An external view of the Met Office building at night.

Sarah Ineson

Areas of expertise 

  • ENSO and ENSO teleconnections
  • Seasonal prediction
  • Ocean modelling

My Publications - Ineson, S

Current activities

ENSO is the largest natural interannual climate signal in the tropics and fluctuations between warm (El Niño) and cold (La Niña) phases occur every occur every few years. The centre of action lies in the tropical Pacific, but the impacts are felt worldwide - even in geographically remote regions, such as Europe. Sarah works on better understanding the interactions between the ocean and the atmosphere that give rise to ENSO and assesses the representation of ENSO and its teleconnections in models. This work will inform the development and improvement of our climate models.

Sarah also carries out research aimed at identifying and understanding processes that give rise to predictive skill on monthly to decadal timescales, with a particular focus of European climate. Recent work has included looking at the relationship between ENSO and wintertime climate in Europe and understanding how decadal variations in solar ultraviolet irradiance may help drive regional winter climate variability.

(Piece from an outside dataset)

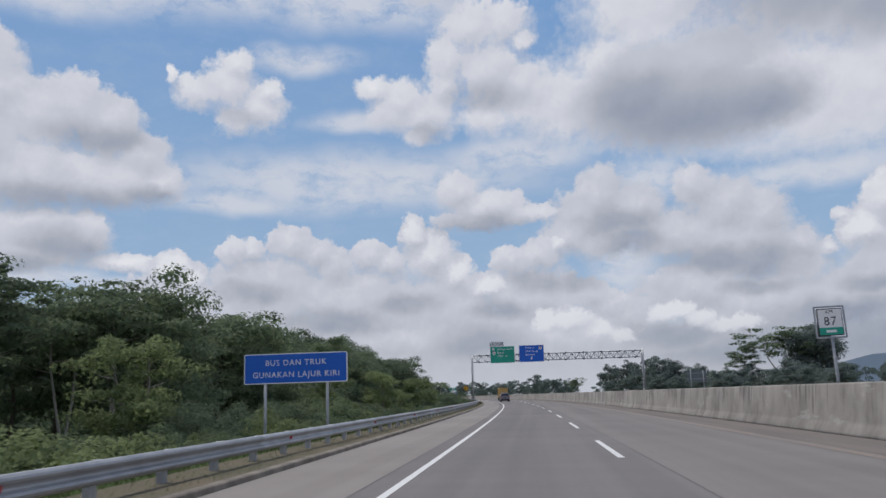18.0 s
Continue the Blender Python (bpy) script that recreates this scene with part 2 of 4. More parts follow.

With monitoring of observed conditions in the tropical Pacific and use of forecasts from the Met Office seasonal prediction system, Sarah coordinates the Met Office input to the WMO El Niño/La Niña Update

Career background

Sarah joined the Met Office in 1986 and has worked primarily on the development and analysis of ocean-atmosphere general circulation models, with a focus on simulating and predicting climate variability on seasonal to interannual timescales. She played a key role in the development and successful implementation of the Met Office's first operational coupled seasonal forecast model, GloSea.

As an undergraduate Sarah studied Natural Sciences at Durham University and also has an MSc in Applicable Mathematics from Cranfield Institute of Technology.